_WHAT IS NEEDED_
Return the whole listing, line for line, without the pictures in it.

_SOURCE DATA_
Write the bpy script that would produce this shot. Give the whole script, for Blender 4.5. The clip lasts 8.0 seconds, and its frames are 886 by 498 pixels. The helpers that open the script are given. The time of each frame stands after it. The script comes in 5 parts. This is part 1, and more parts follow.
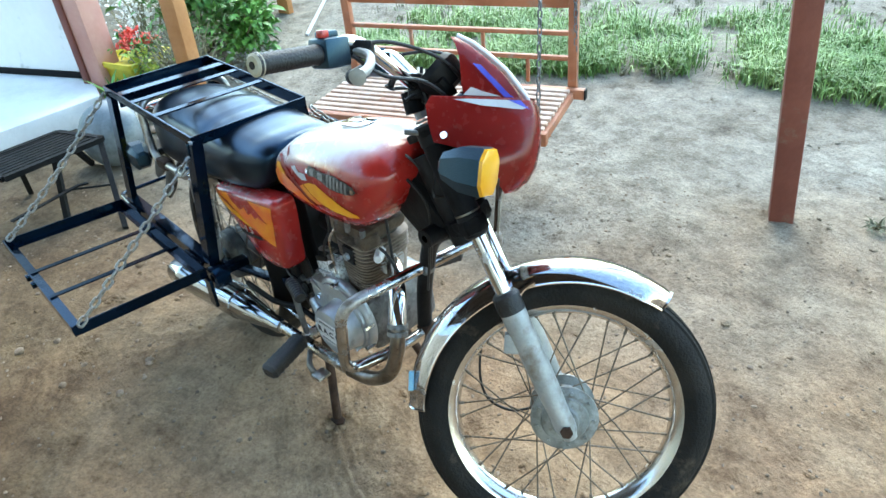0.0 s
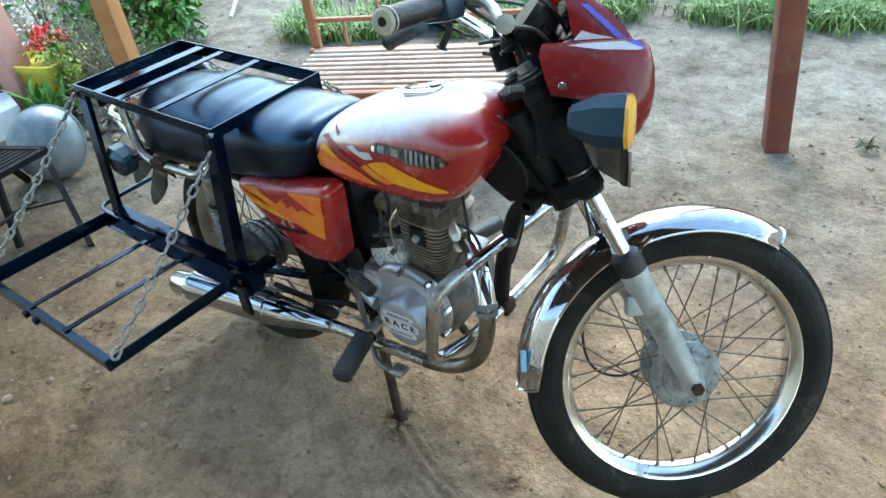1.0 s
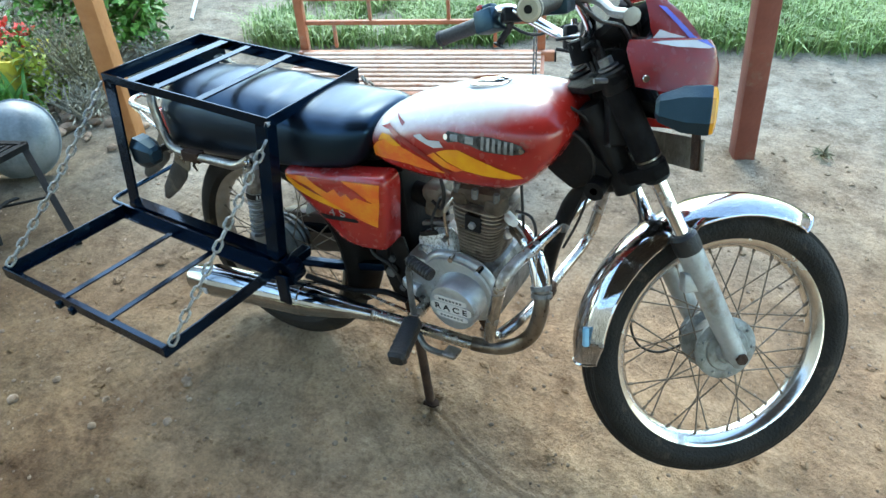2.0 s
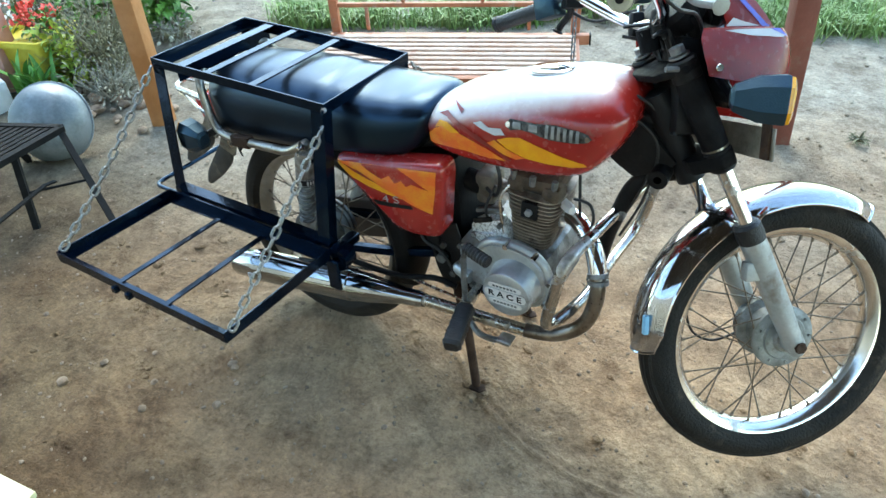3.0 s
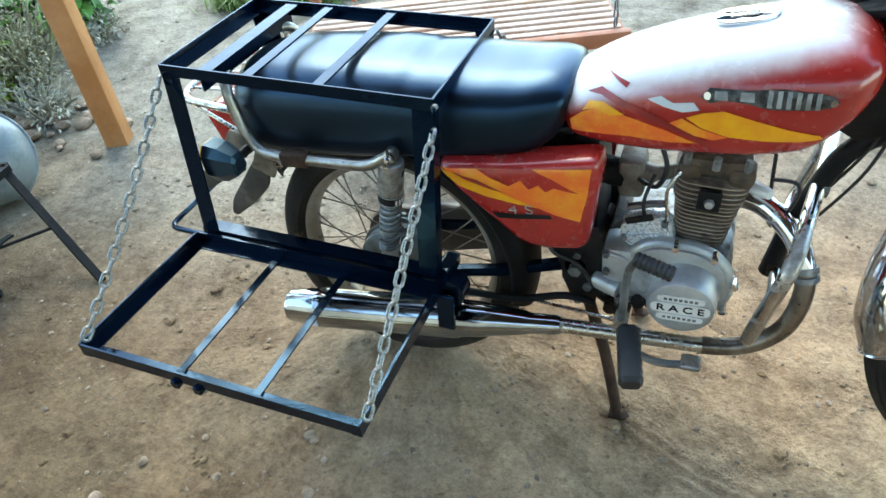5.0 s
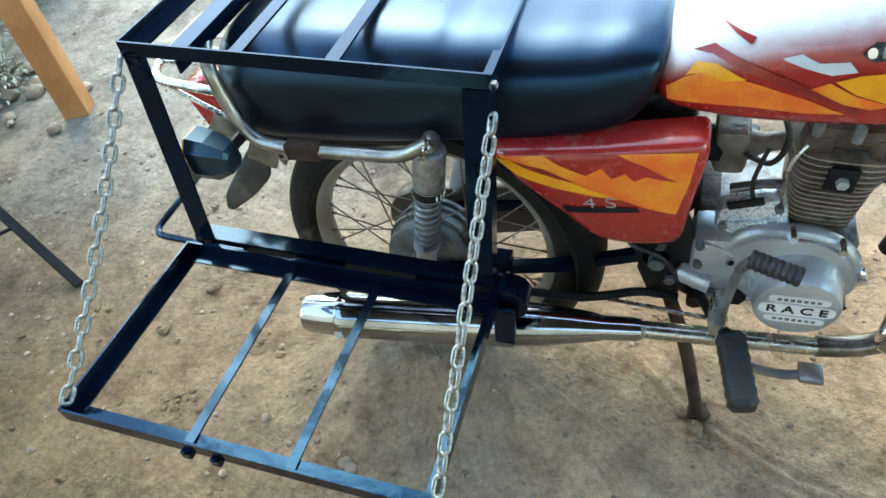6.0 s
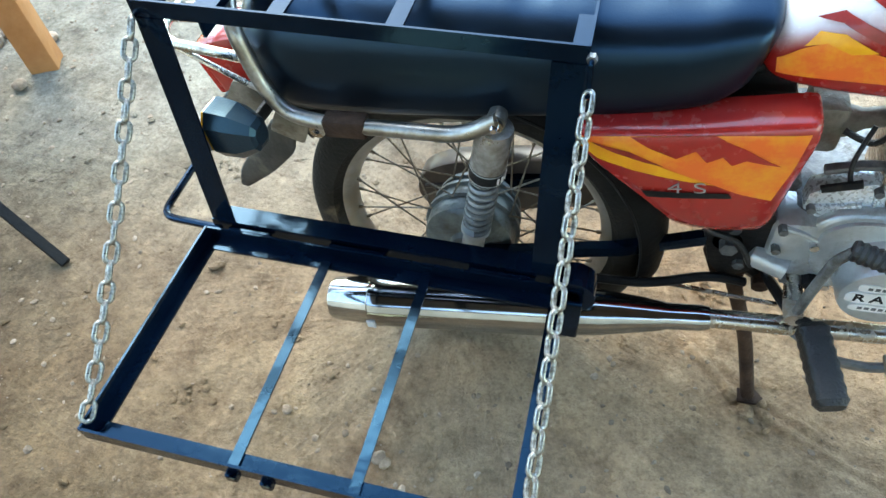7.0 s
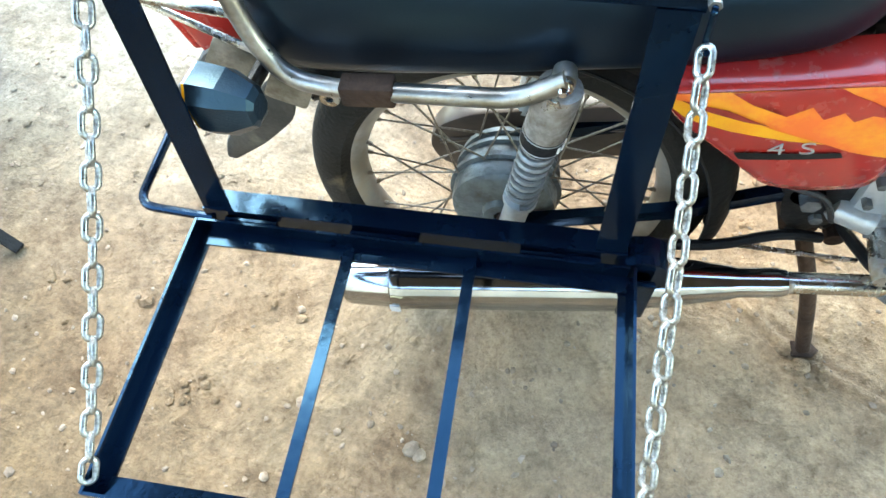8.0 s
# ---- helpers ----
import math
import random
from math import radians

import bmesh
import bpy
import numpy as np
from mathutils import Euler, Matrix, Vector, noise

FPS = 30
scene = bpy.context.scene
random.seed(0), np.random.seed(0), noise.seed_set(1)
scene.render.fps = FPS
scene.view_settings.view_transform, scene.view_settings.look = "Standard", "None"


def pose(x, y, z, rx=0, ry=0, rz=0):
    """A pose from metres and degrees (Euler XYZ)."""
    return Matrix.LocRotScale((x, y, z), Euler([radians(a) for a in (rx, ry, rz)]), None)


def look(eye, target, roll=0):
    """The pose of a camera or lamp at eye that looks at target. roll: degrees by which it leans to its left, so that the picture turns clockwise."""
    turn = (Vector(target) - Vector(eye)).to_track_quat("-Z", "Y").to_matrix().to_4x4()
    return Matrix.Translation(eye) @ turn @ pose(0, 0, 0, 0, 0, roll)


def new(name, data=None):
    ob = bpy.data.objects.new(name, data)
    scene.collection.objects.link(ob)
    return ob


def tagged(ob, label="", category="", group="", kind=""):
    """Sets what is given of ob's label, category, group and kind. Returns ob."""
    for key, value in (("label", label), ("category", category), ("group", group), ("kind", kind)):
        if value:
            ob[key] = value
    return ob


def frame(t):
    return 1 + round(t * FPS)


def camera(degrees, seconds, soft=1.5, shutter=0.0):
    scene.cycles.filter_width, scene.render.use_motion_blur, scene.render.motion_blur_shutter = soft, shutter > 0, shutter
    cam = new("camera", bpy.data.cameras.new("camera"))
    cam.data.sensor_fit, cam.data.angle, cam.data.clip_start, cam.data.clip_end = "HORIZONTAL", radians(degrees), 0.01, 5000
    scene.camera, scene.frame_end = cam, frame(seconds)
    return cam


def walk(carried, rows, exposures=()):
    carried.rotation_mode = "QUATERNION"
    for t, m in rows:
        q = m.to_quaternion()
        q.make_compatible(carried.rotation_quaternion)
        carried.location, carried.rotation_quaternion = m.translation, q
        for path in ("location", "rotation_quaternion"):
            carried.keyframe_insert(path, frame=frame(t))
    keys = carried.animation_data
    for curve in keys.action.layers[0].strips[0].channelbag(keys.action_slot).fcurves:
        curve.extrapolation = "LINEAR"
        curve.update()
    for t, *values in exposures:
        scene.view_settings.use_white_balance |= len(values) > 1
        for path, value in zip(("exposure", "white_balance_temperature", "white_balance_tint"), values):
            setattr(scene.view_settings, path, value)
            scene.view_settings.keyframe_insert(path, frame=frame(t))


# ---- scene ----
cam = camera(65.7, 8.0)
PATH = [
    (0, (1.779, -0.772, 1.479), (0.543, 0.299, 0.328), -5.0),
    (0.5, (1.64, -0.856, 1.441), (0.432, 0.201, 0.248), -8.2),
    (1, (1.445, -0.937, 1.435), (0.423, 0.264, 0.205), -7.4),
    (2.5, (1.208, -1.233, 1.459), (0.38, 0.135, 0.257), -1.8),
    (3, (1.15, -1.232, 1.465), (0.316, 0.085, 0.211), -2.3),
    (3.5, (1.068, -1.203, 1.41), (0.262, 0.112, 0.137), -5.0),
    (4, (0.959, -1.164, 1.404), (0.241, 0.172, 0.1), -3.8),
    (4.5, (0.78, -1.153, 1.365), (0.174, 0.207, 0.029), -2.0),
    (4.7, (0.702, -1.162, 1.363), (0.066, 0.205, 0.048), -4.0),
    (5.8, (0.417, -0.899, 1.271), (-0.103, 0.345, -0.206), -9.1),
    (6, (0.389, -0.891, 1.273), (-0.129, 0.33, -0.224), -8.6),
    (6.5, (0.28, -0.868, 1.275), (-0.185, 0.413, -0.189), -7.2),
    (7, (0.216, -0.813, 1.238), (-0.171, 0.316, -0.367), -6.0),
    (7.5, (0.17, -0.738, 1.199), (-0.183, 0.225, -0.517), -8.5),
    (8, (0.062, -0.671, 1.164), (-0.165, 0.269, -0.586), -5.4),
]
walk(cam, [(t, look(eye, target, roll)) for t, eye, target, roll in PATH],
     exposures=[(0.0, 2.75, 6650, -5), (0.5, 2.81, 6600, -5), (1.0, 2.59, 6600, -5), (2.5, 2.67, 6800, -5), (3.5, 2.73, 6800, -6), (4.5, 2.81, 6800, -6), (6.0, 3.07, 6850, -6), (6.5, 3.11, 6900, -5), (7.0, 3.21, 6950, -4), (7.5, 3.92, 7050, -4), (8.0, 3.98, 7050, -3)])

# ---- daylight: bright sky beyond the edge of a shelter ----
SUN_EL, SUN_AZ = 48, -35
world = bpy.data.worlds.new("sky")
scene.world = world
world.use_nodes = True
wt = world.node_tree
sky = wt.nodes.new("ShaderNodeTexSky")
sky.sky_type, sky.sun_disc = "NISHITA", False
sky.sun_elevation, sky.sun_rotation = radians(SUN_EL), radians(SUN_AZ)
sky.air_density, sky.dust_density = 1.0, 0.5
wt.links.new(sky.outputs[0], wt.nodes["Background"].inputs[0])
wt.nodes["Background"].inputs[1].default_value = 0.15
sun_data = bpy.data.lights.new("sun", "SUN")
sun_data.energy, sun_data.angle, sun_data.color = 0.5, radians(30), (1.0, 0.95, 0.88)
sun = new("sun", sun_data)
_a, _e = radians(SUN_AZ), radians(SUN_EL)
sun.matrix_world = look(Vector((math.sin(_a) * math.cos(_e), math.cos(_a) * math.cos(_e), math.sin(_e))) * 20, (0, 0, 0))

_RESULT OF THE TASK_
Write the bpy script that would produce this shot. Give the whole script, for Blender 4.5. The clip lasts 8.0 seconds, and its frames are 886 by 498 pixels. The helpers that open the script are given. The time of each frame stands after it. The script comes in 5 parts. This is part 1, and more parts follow.
0.0 s
1.0 s
2.0 s
3.0 s
5.0 s
6.0 s
7.0 s
8.0 s
# ---- helpers ----
import math
import random
from math import radians

import bmesh
import bpy
import numpy as np
from mathutils import Euler, Matrix, Vector, noise

FPS = 30
scene = bpy.context.scene
random.seed(0), np.random.seed(0), noise.seed_set(1)
scene.render.fps = FPS
scene.view_settings.view_transform, scene.view_settings.look = "Standard", "None"


def pose(x, y, z, rx=0, ry=0, rz=0):
    """A pose from metres and degrees (Euler XYZ)."""
    return Matrix.LocRotScale((x, y, z), Euler([radians(a) for a in (rx, ry, rz)]), None)


def look(eye, target, roll=0):
    """The pose of a camera or lamp at eye that looks at target. roll: degrees by which it leans to its left, so that the picture turns clockwise."""
    turn = (Vector(target) - Vector(eye)).to_track_quat("-Z", "Y").to_matrix().to_4x4()
    return Matrix.Translation(eye) @ turn @ pose(0, 0, 0, 0, 0, roll)


def new(name, data=None):
    ob = bpy.data.objects.new(name, data)
    scene.collection.objects.link(ob)
    return ob


def tagged(ob, label="", category="", group="", kind=""):
    """Sets what is given of ob's label, category, group and kind. Returns ob."""
    for key, value in (("label", label), ("category", category), ("group", group), ("kind", kind)):
        if value:
            ob[key] = value
    return ob


def frame(t):
    return 1 + round(t * FPS)


def camera(degrees, seconds, soft=1.5, shutter=0.0):
    scene.cycles.filter_width, scene.render.use_motion_blur, scene.render.motion_blur_shutter = soft, shutter > 0, shutter
    cam = new("camera", bpy.data.cameras.new("camera"))
    cam.data.sensor_fit, cam.data.angle, cam.data.clip_start, cam.data.clip_end = "HORIZONTAL", radians(degrees), 0.01, 5000
    scene.camera, scene.frame_end = cam, frame(seconds)
    return cam


def walk(carried, rows, exposures=()):
    carried.rotation_mode = "QUATERNION"
    for t, m in rows:
        q = m.to_quaternion()
        q.make_compatible(carried.rotation_quaternion)
        carried.location, carried.rotation_quaternion = m.translation, q
        for path in ("location", "rotation_quaternion"):
            carried.keyframe_insert(path, frame=frame(t))
    keys = carried.animation_data
    for curve in keys.action.layers[0].strips[0].channelbag(keys.action_slot).fcurves:
        curve.extrapolation = "LINEAR"
        curve.update()
    for t, *values in exposures:
        scene.view_settings.use_white_balance |= len(values) > 1
        for path, value in zip(("exposure", "white_balance_temperature", "white_balance_tint"), values):
            setattr(scene.view_settings, path, value)
            scene.view_settings.keyframe_insert(path, frame=frame(t))


# ---- scene ----
cam = camera(65.7, 8.0)
PATH = [
    (0, (1.779, -0.772, 1.479), (0.543, 0.299, 0.328), -5.0),
    (0.5, (1.64, -0.856, 1.441), (0.432, 0.201, 0.248), -8.2),
    (1, (1.445, -0.937, 1.435), (0.423, 0.264, 0.205), -7.4),
    (2.5, (1.208, -1.233, 1.459), (0.38, 0.135, 0.257), -1.8),
    (3, (1.15, -1.232, 1.465), (0.316, 0.085, 0.211), -2.3),
    (3.5, (1.068, -1.203, 1.41), (0.262, 0.112, 0.137), -5.0),
    (4, (0.959, -1.164, 1.404), (0.241, 0.172, 0.1), -3.8),
    (4.5, (0.78, -1.153, 1.365), (0.174, 0.207, 0.029), -2.0),
    (4.7, (0.702, -1.162, 1.363), (0.066, 0.205, 0.048), -4.0),
    (5.8, (0.417, -0.899, 1.271), (-0.103, 0.345, -0.206), -9.1),
    (6, (0.389, -0.891, 1.273), (-0.129, 0.33, -0.224), -8.6),
    (6.5, (0.28, -0.868, 1.275), (-0.185, 0.413, -0.189), -7.2),
    (7, (0.216, -0.813, 1.238), (-0.171, 0.316, -0.367), -6.0),
    (7.5, (0.17, -0.738, 1.199), (-0.183, 0.225, -0.517), -8.5),
    (8, (0.062, -0.671, 1.164), (-0.165, 0.269, -0.586), -5.4),
]
walk(cam, [(t, look(eye, target, roll)) for t, eye, target, roll in PATH],
     exposures=[(0.0, 2.75, 6650, -5), (0.5, 2.81, 6600, -5), (1.0, 2.59, 6600, -5), (2.5, 2.67, 6800, -5), (3.5, 2.73, 6800, -6), (4.5, 2.81, 6800, -6), (6.0, 3.07, 6850, -6), (6.5, 3.11, 6900, -5), (7.0, 3.21, 6950, -4), (7.5, 3.92, 7050, -4), (8.0, 3.98, 7050, -3)])

# ---- daylight: bright sky beyond the edge of a shelter ----
SUN_EL, SUN_AZ = 48, -35
world = bpy.data.worlds.new("sky")
scene.world = world
world.use_nodes = True
wt = world.node_tree
sky = wt.nodes.new("ShaderNodeTexSky")
sky.sky_type, sky.sun_disc = "NISHITA", False
sky.sun_elevation, sky.sun_rotation = radians(SUN_EL), radians(SUN_AZ)
sky.air_density, sky.dust_density = 1.0, 0.5
wt.links.new(sky.outputs[0], wt.nodes["Background"].inputs[0])
wt.nodes["Background"].inputs[1].default_value = 0.15
sun_data = bpy.data.lights.new("sun", "SUN")
sun_data.energy, sun_data.angle, sun_data.color = 0.5, radians(30), (1.0, 0.95, 0.88)
sun = new("sun", sun_data)
_a, _e = radians(SUN_AZ), radians(SUN_EL)
sun.matrix_world = look(Vector((math.sin(_a) * math.cos(_e), math.cos(_a) * math.cos(_e), math.sin(_e))) * 20, (0, 0, 0))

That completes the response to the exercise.